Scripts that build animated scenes
↓

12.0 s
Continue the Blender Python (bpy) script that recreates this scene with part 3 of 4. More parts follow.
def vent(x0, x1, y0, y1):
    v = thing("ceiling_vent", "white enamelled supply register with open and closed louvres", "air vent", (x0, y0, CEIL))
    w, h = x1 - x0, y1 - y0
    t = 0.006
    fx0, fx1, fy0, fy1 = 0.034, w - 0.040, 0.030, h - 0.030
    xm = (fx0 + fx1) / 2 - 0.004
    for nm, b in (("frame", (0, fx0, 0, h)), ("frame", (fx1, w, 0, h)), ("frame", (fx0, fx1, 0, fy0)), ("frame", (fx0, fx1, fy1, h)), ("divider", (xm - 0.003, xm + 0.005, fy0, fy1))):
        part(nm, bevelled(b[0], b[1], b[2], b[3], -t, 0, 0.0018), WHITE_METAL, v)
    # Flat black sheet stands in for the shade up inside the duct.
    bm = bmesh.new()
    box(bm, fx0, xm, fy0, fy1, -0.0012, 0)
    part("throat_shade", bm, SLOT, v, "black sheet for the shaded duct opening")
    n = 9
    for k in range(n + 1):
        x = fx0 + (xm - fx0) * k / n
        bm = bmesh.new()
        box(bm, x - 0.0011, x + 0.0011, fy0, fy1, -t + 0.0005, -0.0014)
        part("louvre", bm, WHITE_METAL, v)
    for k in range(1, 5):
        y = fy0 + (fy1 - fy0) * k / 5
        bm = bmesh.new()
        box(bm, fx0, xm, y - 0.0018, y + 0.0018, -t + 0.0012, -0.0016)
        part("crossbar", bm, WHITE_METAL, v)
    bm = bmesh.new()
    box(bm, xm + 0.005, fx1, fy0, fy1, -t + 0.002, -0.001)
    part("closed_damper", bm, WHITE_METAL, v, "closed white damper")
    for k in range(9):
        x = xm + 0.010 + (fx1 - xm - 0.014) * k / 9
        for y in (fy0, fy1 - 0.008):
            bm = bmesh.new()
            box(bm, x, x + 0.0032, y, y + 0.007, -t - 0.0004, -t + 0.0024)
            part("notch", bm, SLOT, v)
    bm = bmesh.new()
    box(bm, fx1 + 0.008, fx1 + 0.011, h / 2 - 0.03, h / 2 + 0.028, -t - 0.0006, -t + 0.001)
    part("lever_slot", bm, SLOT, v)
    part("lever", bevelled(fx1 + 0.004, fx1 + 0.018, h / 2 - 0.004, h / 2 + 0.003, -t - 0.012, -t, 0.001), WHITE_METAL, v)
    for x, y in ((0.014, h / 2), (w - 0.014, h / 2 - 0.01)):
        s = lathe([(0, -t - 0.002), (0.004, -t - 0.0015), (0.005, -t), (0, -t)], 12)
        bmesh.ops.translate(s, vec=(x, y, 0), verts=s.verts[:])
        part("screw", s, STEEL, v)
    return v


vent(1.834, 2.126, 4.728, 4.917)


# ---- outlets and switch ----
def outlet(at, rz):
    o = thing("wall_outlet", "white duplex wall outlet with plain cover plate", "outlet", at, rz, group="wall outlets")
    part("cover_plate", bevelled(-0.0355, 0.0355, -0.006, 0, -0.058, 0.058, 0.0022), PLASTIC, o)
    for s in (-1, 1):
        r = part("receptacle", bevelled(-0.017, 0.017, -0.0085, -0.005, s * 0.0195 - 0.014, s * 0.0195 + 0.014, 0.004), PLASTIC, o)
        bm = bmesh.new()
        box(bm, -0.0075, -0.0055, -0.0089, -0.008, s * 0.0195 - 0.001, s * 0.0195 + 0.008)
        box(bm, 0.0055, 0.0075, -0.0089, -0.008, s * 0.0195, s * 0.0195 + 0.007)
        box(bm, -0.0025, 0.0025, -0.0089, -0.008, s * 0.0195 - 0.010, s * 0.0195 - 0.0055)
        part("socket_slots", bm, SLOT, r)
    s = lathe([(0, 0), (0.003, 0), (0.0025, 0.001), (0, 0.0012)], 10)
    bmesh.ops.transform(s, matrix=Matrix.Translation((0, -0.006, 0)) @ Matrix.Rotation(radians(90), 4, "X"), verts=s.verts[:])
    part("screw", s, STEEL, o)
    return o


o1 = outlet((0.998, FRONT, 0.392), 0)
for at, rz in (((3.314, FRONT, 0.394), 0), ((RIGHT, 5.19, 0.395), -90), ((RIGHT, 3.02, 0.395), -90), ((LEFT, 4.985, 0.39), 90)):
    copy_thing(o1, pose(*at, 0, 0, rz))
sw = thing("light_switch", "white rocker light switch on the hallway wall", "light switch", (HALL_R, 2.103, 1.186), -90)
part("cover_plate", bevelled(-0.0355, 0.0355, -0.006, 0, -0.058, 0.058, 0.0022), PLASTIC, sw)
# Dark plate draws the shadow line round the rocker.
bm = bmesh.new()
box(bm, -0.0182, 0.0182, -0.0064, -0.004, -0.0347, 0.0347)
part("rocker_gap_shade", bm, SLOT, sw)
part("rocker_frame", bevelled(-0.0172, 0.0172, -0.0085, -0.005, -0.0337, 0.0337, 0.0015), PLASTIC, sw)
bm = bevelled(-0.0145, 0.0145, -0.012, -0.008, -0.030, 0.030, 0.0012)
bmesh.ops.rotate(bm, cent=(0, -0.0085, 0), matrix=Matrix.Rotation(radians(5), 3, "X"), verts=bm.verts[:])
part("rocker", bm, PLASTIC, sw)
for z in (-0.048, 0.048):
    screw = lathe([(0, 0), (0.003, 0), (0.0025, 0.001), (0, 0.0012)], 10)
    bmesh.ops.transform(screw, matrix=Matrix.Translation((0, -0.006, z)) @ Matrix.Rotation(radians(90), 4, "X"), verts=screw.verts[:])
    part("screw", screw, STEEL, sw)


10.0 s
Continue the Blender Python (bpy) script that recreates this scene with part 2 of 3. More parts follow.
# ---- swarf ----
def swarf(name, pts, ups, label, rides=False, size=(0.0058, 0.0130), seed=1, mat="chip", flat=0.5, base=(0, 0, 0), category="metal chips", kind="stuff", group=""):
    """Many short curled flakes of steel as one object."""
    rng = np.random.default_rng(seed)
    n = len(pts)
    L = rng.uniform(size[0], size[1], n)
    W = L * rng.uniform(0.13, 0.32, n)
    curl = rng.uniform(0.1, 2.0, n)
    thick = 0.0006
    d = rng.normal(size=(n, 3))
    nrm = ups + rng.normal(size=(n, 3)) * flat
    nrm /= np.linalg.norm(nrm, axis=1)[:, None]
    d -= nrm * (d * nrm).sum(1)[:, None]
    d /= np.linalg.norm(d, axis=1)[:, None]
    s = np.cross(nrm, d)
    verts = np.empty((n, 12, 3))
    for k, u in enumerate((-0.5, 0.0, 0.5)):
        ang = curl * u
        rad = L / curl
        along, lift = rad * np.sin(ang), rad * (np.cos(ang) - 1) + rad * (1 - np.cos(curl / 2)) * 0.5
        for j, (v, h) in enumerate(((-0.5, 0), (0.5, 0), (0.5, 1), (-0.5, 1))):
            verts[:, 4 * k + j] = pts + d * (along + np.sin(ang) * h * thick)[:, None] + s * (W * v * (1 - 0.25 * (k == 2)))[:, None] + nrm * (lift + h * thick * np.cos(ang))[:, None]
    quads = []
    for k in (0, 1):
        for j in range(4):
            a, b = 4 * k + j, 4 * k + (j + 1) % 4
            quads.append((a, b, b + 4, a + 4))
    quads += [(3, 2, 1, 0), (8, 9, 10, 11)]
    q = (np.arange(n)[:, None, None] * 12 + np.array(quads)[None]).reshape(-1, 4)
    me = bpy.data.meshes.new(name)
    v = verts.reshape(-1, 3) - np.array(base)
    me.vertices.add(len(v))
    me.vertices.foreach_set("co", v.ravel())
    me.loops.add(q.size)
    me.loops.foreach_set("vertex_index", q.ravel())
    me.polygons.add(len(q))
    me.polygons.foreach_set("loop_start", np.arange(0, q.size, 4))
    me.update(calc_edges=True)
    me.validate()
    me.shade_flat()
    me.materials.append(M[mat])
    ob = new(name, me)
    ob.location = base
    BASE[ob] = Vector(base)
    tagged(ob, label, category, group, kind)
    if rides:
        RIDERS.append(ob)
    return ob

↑

» **What the task asks**
Look through the entries and find each line that has the string "Python". Copy those lines.

» **Written response**
Continue the Blender Python (bpy) script that recreates this scene with part 3 of 4. More parts follow.
Continue the Blender Python (bpy) script that recreates this scene with part 2 of 3. More parts follow.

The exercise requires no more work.